- _WORK INSTRUCTIONS_
Report every line in the listing below where the string "keys" shows up.
BEGIN DATASET EXCERPT
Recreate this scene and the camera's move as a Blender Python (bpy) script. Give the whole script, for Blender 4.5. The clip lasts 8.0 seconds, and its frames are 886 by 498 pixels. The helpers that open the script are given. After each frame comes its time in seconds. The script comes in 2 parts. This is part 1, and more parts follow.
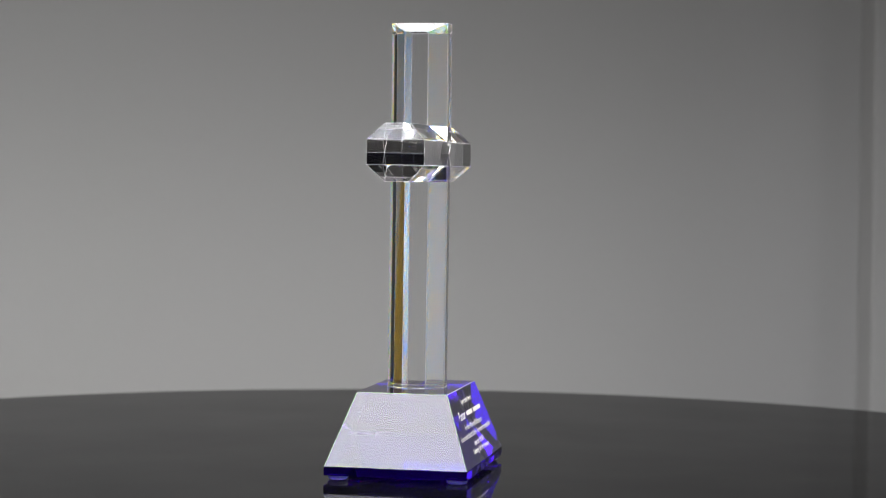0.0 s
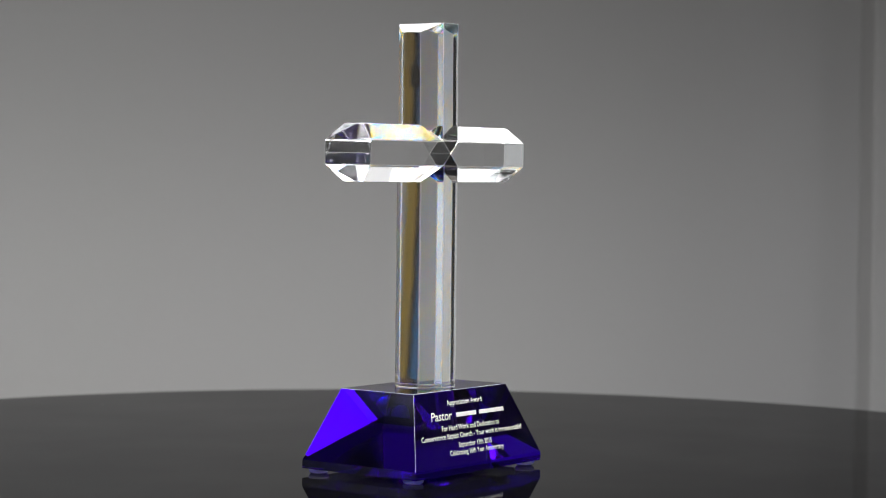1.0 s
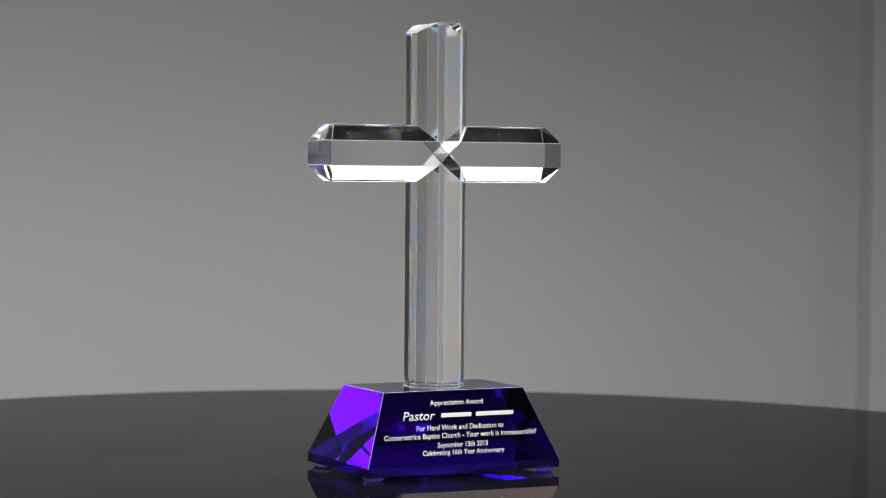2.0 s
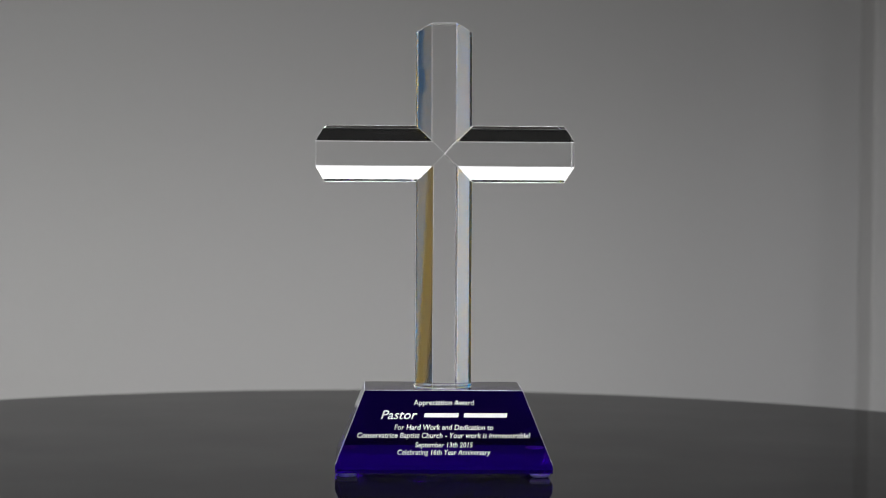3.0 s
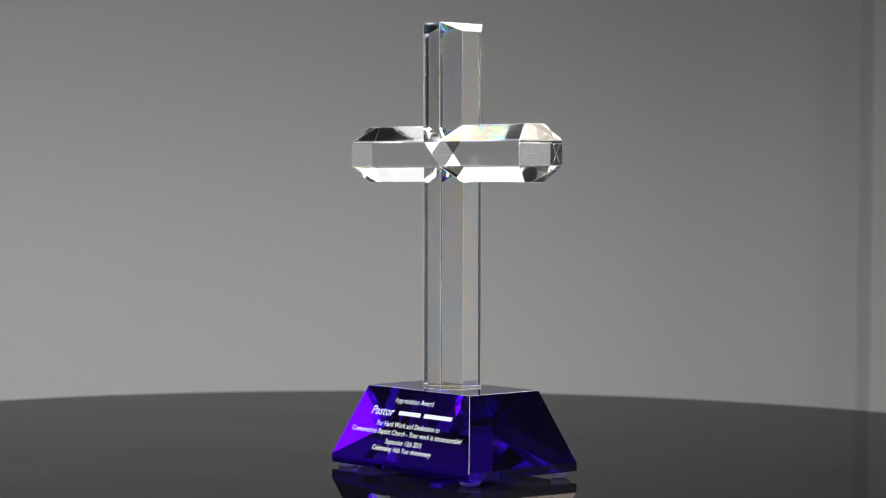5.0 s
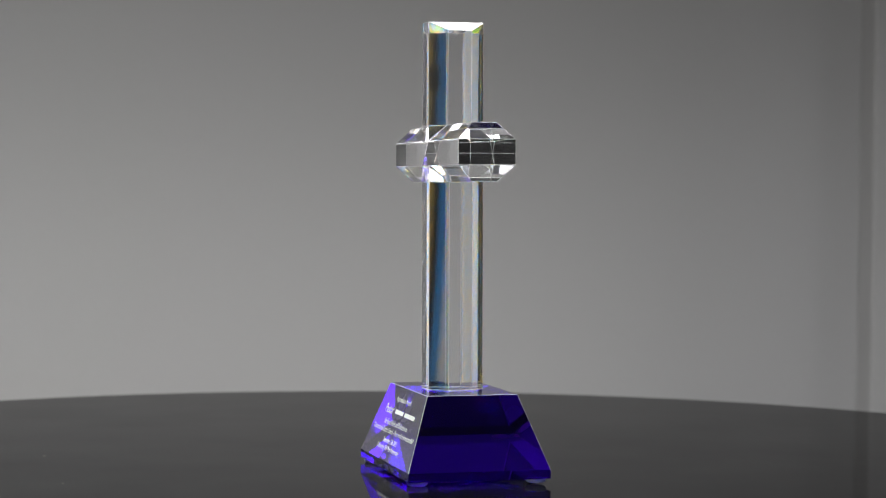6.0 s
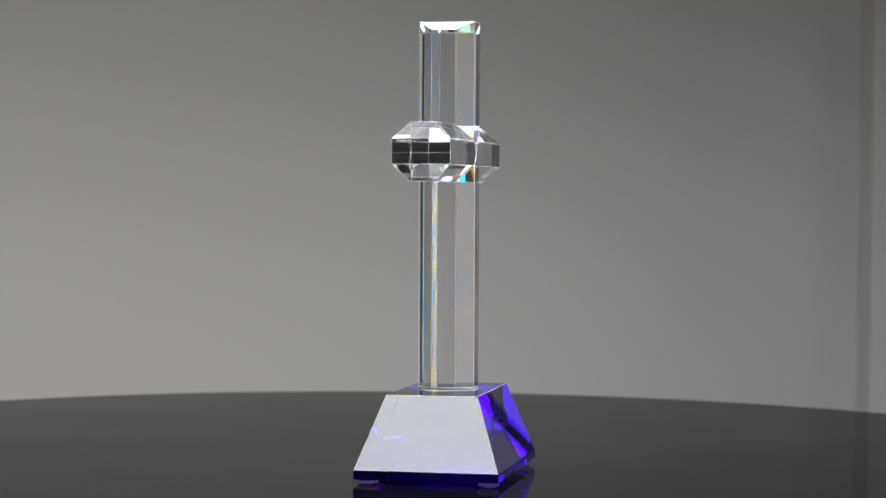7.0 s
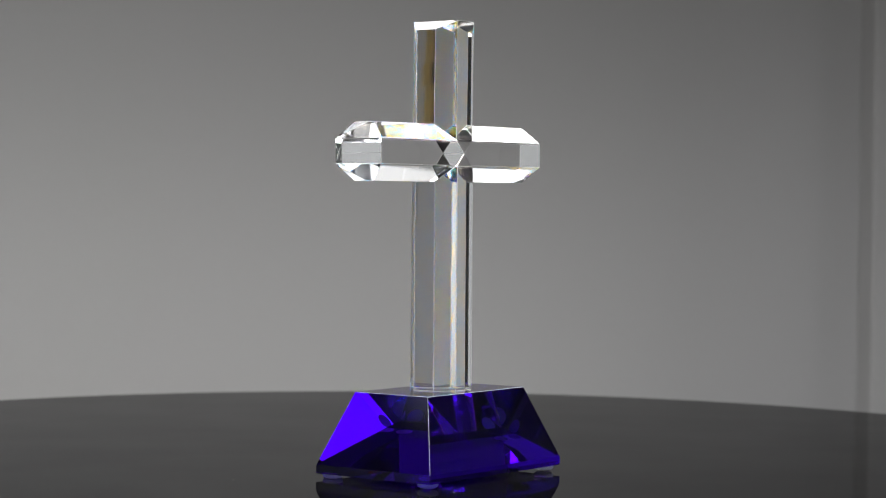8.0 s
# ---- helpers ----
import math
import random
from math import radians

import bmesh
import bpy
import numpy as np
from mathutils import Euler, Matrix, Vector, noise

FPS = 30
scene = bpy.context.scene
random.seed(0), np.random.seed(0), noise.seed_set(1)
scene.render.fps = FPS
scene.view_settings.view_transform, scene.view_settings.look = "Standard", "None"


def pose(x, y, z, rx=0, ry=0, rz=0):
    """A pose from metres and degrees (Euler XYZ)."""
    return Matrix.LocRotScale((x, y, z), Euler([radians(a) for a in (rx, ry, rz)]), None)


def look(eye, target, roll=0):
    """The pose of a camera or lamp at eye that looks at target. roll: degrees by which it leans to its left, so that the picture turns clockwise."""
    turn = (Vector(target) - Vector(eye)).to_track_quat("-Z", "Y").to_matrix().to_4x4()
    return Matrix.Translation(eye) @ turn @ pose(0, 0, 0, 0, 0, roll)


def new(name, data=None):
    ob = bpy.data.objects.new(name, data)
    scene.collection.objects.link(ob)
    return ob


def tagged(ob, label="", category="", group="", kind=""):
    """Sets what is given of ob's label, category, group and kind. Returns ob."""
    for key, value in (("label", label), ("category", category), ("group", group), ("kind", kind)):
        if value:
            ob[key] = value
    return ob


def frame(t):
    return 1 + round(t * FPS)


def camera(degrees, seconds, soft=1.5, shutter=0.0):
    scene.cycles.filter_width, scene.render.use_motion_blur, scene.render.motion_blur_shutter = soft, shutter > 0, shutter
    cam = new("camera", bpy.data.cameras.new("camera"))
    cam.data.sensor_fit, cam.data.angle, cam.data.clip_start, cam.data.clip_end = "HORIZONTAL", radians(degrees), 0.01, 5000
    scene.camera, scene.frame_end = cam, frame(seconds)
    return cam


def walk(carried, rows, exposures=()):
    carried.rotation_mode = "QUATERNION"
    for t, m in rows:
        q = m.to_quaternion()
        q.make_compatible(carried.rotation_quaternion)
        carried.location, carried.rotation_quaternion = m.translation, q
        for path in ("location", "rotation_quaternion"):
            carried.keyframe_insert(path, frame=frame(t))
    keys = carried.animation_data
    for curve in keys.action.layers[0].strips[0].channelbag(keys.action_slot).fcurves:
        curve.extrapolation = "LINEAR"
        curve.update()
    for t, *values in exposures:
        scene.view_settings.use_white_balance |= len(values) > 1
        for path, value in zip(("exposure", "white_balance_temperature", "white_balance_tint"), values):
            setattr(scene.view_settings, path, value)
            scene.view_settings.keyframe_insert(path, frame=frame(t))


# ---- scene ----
END DATASET EXCERPT
- _CORRECT ANSWER_
    keys = carried.animation_data
    for curve in keys.action.layers[0].strips[0].channelbag(keys.action_slot).fcurves:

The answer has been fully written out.